Ülkenin kaynaklarını istihdamı artıracak verimli ve üretken alanlara yatırmak yerine rantiyeciye, faizciye, borsa ve döviz spekülatörlerine peşkeş çekerseniz, sonuç bu olur.
GENÇLER İŞ BEĞENMİYORMUŞ, NEDEN OLDUĞUNU ARAŞTIRDINIZ MI?
İktidar mensupları, “Gençler iş beğenmiyor” diyor. Peki neden? Genç bakıyor ki, bir yanda sabahtan akşama kadar çalıştığı halde açlık sınırının yarısı kadar ücret alan bir kişi, diğer yanda ise siyasi yakınlıklarla oturduğu yerden asgari ücretin 5-6 katını alan bir başka kişi! Genç; “Onun ne ayrıcalığı var?” diye soruyor. Haksız mı? Hani liyakat, hani adalet, hani ehliyet nerede?
Herkesin liyakatine göre işlerde istihdam edildiği bir ülkede, insanlar iş beğenmezlik yapmazlar.

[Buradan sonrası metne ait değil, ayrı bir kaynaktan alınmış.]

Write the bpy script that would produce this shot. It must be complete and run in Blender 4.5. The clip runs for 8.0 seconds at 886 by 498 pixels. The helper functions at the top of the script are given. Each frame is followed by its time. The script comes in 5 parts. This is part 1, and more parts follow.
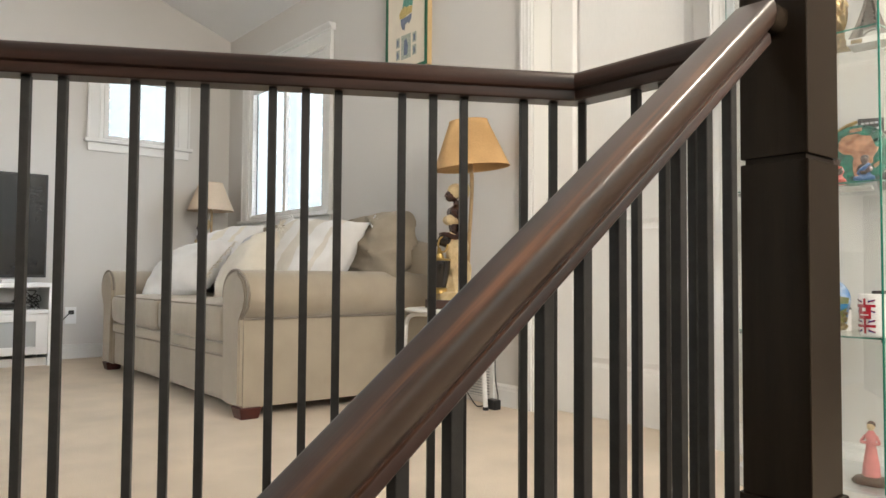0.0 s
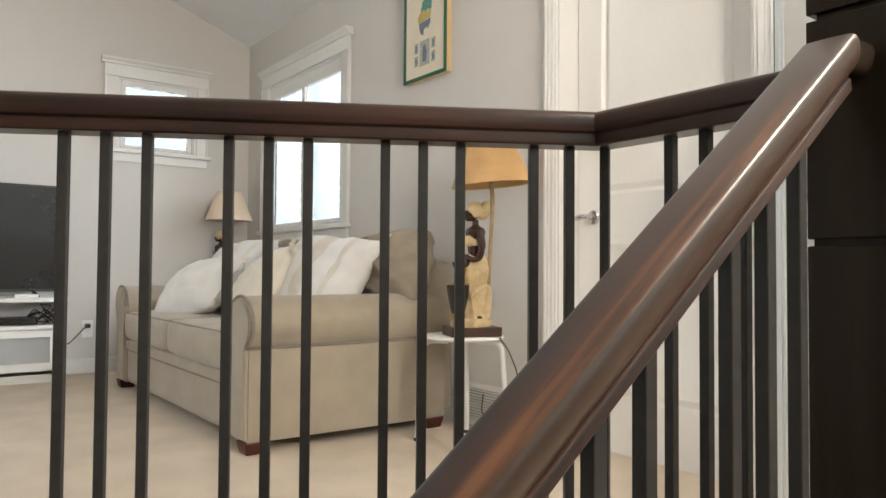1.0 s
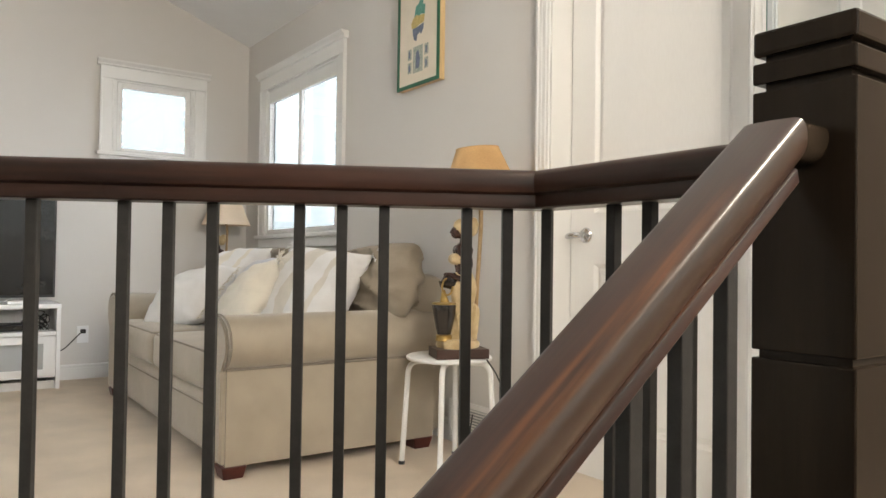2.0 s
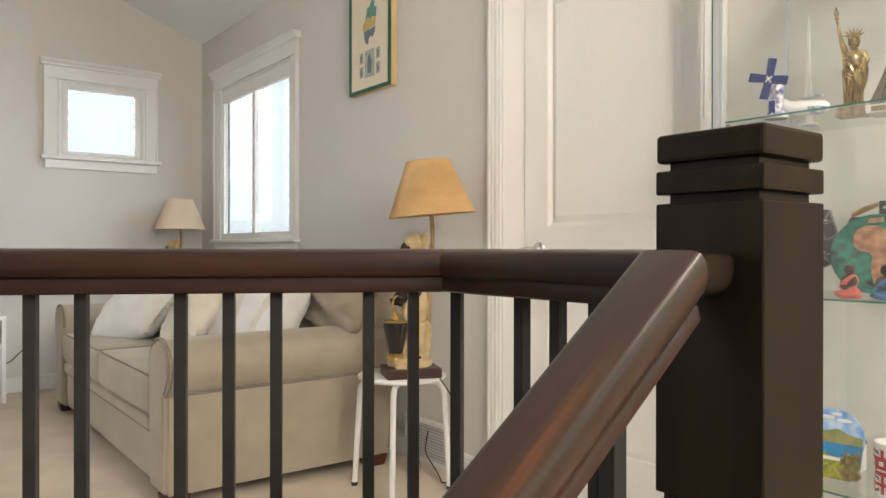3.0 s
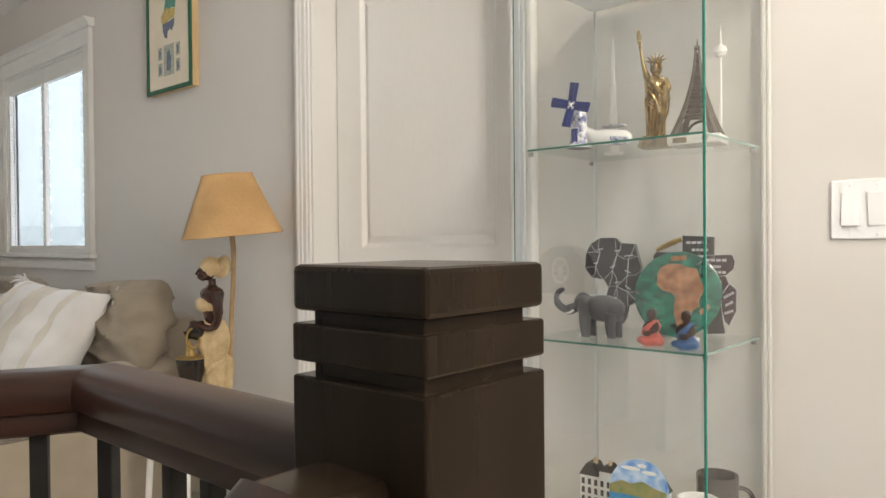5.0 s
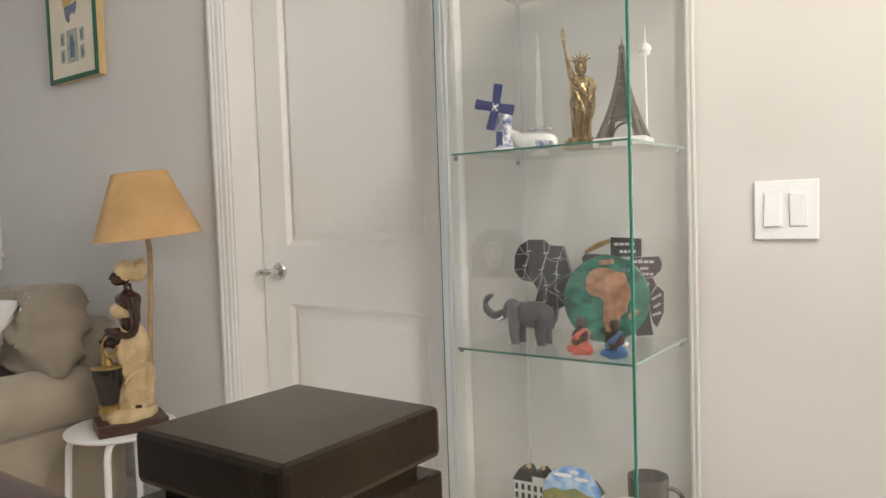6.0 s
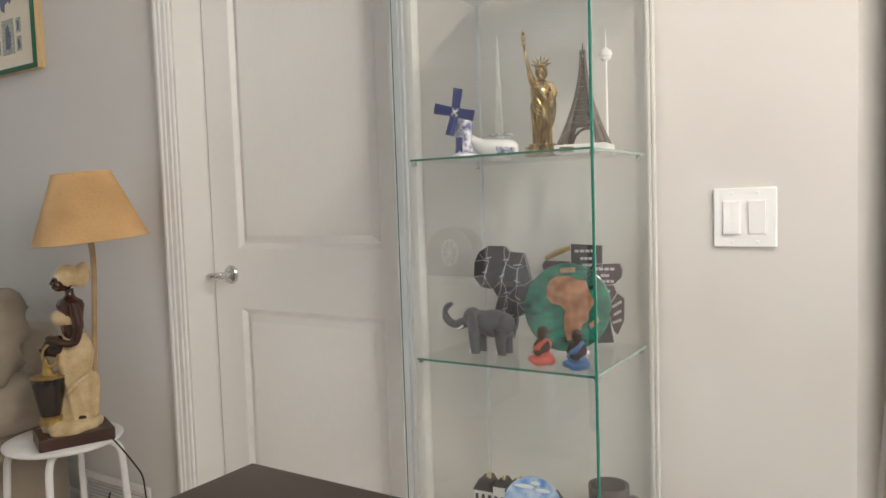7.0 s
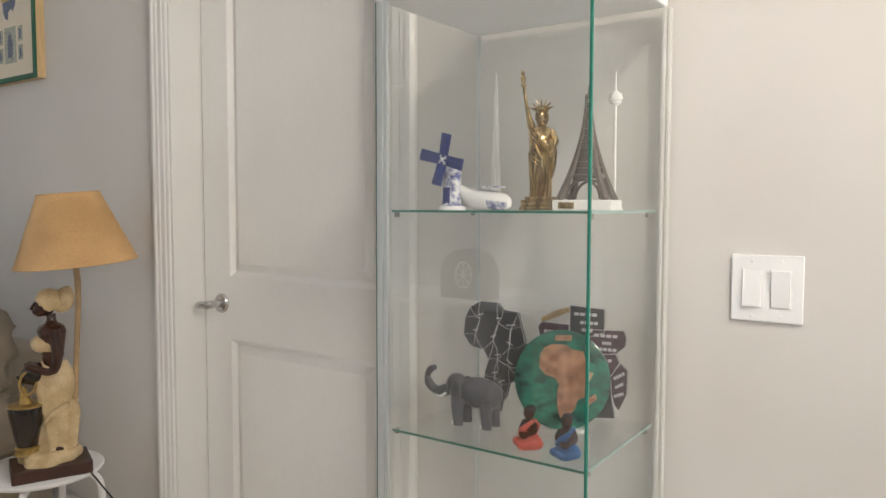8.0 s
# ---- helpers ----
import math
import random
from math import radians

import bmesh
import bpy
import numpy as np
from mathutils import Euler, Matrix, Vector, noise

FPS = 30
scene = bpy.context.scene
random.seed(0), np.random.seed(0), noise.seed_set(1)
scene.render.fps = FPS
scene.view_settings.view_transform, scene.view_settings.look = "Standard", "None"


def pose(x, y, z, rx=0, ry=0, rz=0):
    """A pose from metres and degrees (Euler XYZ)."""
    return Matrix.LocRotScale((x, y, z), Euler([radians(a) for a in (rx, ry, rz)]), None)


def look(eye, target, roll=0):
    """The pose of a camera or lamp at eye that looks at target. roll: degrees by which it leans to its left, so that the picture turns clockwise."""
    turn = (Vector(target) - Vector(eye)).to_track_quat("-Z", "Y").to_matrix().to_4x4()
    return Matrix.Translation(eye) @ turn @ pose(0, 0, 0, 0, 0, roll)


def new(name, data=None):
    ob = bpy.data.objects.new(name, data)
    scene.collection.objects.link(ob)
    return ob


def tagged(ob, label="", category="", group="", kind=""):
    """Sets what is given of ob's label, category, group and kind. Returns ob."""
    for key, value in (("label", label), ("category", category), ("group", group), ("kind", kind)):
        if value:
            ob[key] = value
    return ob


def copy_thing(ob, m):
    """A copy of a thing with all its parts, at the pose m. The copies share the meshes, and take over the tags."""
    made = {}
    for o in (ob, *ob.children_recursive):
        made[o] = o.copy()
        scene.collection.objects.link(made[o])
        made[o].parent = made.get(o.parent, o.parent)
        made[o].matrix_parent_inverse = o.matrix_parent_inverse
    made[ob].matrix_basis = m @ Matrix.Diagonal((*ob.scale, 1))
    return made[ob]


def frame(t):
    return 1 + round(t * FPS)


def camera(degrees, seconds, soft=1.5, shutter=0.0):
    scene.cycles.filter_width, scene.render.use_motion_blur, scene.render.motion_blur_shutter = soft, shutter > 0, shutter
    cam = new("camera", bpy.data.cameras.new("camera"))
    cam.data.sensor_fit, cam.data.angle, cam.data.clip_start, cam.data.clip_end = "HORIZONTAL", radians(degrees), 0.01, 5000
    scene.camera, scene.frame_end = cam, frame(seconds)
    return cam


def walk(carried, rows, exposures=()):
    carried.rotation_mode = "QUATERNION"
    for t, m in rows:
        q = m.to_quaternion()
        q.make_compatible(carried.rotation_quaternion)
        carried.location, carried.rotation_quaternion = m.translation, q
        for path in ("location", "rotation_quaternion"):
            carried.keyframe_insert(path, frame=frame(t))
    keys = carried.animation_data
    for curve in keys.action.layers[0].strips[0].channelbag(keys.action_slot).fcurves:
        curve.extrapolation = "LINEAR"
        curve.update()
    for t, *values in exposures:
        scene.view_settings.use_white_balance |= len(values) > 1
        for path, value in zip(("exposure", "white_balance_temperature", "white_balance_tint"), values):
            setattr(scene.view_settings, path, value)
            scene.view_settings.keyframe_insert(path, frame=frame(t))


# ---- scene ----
cam = camera(62.9, 8.0)
PATH = [
    (0, (0.578, -2.333, 0.587), (-0.968, -1.068, 0.664), 0.4),
    (0.5, (0.514, -2.246, 0.622), (-1.063, -1.018, 0.69), 0.2),
    (1, (0.454, -2.16, 0.713), (-1.147, -0.964, 0.774), 0.4),
    (1.5, (0.439, -2.105, 0.779), (-1.181, -0.932, 0.82), 0.3),
    (2, (0.444, -2.002, 0.823), (-1.185, -0.843, 0.86), 0.8),
    (2.2, (0.449, -1.962, 0.859), (-1.182, -0.804, 0.89), 0.7),
    (3.5, (0.41, -1.867, 0.959), (-1.105, -0.561, 0.924), -0.5),
    (4, (0.388, -1.824, 0.964), (-1.031, -0.415, 0.924), -0.7),
    (4.5, (0.367, -1.728, 0.985), (-0.996, -0.264, 0.96), -0.5),
    (5, (0.368, -1.619, 1.046), (-0.945, -0.11, 1.024), -0.5),
    (6.5, (0.336, -1.553, 1.136), (-0.774, 0.106, 1.005), -2.2),
    (7, (0.322, -1.529, 1.149), (-0.75, 0.155, 1.023), -1.9),
    (7.5, (0.313, -1.432, 1.169), (-0.787, 0.234, 1.065), -0.9),
    (8, (0.312, -1.355, 1.245), (-0.828, 0.284, 1.125), 0.1),
]
walk(cam, [(t, look(eye, target, roll)) for t, eye, target, roll in PATH], [(0.0, 1.26, 6560, 9), (2.2, 1.24, 6650, 9), (3.5, 1.10, 6780, 9.5), (4.5, 1.02, 6650, 9.5), (5.5, 0.88, 6480, 10), (6.5, 0.80, 6380, 10.5), (8.0, 0.68, 6320, 11)])

# ---- world, sun and large lights ----
sky = bpy.data.worlds.new("sky")
scene.world = sky
sky.use_nodes = True
sky_tex = sky.node_tree.nodes.new("ShaderNodeTexSky")
sky_tex.sky_type, sky_tex.sun_disc = "NISHITA", False
sky_tex.sun_elevation, sky_tex.sun_rotation = radians(48), radians(150)
sky.node_tree.nodes["Background"].inputs[1].default_value = 0.12
sky.node_tree.links.new(sky_tex.outputs[0], sky.node_tree.nodes["Background"].inputs[0])

sun = new("sun", bpy.data.lights.new("sun", "SUN"))
sun.data.energy, sun.data.angle, sun.data.color = 1.0, radians(14), (1.0, 0.96, 0.9)
sun.matrix_world = look((3, -5, 8), (0, 0, 0))


def east_fill_light(place, target, sx, sy, watts, colour):
    """An area lamp added as daylight from the unseen east window."""
    lamp = new("added_east_daylight", bpy.data.lights.new("added_east_daylight", "AREA"))
    lamp.data.shape, lamp.data.size, lamp.data.size_y = "RECTANGLE", sx, sy
    lamp.data.energy, lamp.data.color = watts, colour
    lamp.matrix_world = look(place, target)
    return lamp


east_fill_light((1.43, -1.1, 1.65), (-1, -1.1, 1.65), 1.58, 1.10, 31, (1.0, 0.93, 0.84))
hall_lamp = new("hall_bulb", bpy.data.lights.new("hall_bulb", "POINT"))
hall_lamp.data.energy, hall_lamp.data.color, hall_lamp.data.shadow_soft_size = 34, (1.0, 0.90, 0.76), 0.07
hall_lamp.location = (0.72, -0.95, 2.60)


# ---- materials ----
def material(name, base, rough=0.6, metal=0.0, vary=0.12, scale=30.0, fine=300.0, bump=0.1, coat=0.0, second=None, stretch=(1, 1, 1), sheen=0.0, coarse=None):
    """A surface with variation at two scales: stains at a coarse scale, grain at a fine one."""
    m = bpy.data.materials.new(name)
    m.use_nodes = True
    nt = m.node_tree
    n, l = nt.nodes, nt.links
    b = n["Principled BSDF"]
    b.inputs["Roughness"].default_value, b.inputs["Metallic"].default_value = rough, metal
    b.inputs["Coat Weight"].default_value, b.inputs["Coat Roughness"].default_value = coat, 0.18
    b.inputs["Sheen Weight"].default_value = sheen
    tc, mp = n.new("ShaderNodeTexCoord"), n.new("ShaderNodeMapping")
    mp.inputs["Scale"].default_value = stretch
    l.new(tc.outputs["Object"], mp.inputs["Vector"])
    big, small = n.new("ShaderNodeTexNoise"), n.new("ShaderNodeTexNoise")
    big.inputs["Scale"].default_value, big.inputs["Detail"].default_value = scale, 5
    small.inputs["Scale"].default_value, small.inputs["Detail"].default_value = fine, 3
    for t in (big, small):
        l.new(mp.outputs[0], t.inputs["Vector"])
    ramp = n.new("ShaderNodeMapRange")
    ramp.inputs["From Min"].default_value, ramp.inputs["From Max"].default_value = 0.35, 0.65
    l.new(big.outputs["Fac"], ramp.inputs["Value"])
    mix = n.new("ShaderNodeMix")
    mix.data_type = "RGBA"
    other = second or tuple(c * (1 - vary) for c in base)
    mix.inputs["A"].default_value, mix.inputs["B"].default_value = (*base, 1), (*other, 1)
    l.new(ramp.outputs[0], mix.inputs["Factor"])
    mul = n.new("ShaderNodeMix")
    mul.data_type, mul.blend_type = "RGBA", "MULTIPLY"
    mul.inputs["Factor"].default_value = min(1.0, vary * 2)
    grey = n.new("ShaderNodeMapRange")
    grey.inputs["From Min"].default_value, grey.inputs["From Max"].default_value = 0.3, 0.7
    grey.inputs["To Min"].default_value, grey.inputs["To Max"].default_value = 0.75, 1.15
    l.new(small.outputs["Fac"], grey.inputs["Value"])
    l.new(mix.outputs["Result"], mul.inputs["A"])
    l.new(grey.outputs[0], mul.inputs["B"])
    l.new(mul.outputs["Result"], b.inputs["Base Color"])
    rr = n.new("ShaderNodeMapRange")
    rr.inputs["To Min"].default_value, rr.inputs["To Max"].default_value = max(0.02, rough - 0.07), min(1, rough + 0.07)
    l.new(big.outputs["Fac"], rr.inputs["Value"])
    l.new(rr.outputs[0], b.inputs["Roughness"])
    if bump:
        bp = n.new("ShaderNodeBump")
        bp.inputs["Strength"].default_value, bp.inputs["Distance"].default_value = bump, coarse or 0.002
        l.new(small.outputs["Fac"], bp.inputs["Height"])
        l.new(bp.outputs[0], b.inputs["Normal"])
    return m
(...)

GÖÇMEN POLİTİKASI İNSANIMIZI İŞSİZ BIRAKMIŞTIR
Bir başka problem de iktidarın göçmen politikasıdır. İktidar sahipleri, ‘göçmenlerin ucuz işgücü olarak istihdam edildiğini’ açık açık itiraf ediyor. Ucuz ve kayıt dışı çalışan milyonlarca göçmen sebebiyle bizim insanımız işsizdir. Ama tercihini sermayeden yana yapan iktidarın, böyle bir derdi yoktur.
ÜLKEDE 306 BİN TUTUKLU VE HÜKÜMLÜNÜN OLMASI, SUÇLULARIN TAMAMININ İÇERİDE OLDUĞU ANLAMINA GELMEZ
Adalete kimsenin güveninin kalmadığı, insanların gelecekten umudunu kestiği, gençlerin ülkeden kaçmak için fırsat kolladığı, liyakatin ayaklar altına alındığı, zenginleşmenin siyasi iktidarla yakınlık üzerinden belirlendiği, haksız kazançların zirve yaptığı, gelir dağılımındaki adaletsizliklerin tarihimizin en yüksek dönemine ulaştığı bir ülkede, 306 bin kişinin cezaevlerinde olması, suçun önlendiği, suçluların cezalandırıldığı anlamına gelmez. Haktan değil de güçten yana bir iktidar, gerçek suçlularla mücadele etmez, edemez. Eğer gerçek suç ve suçlularla mücadele edilmiş olsaydı, bugün cezaevleri boşalır, toplumda huzur ve mutluluk olurdu.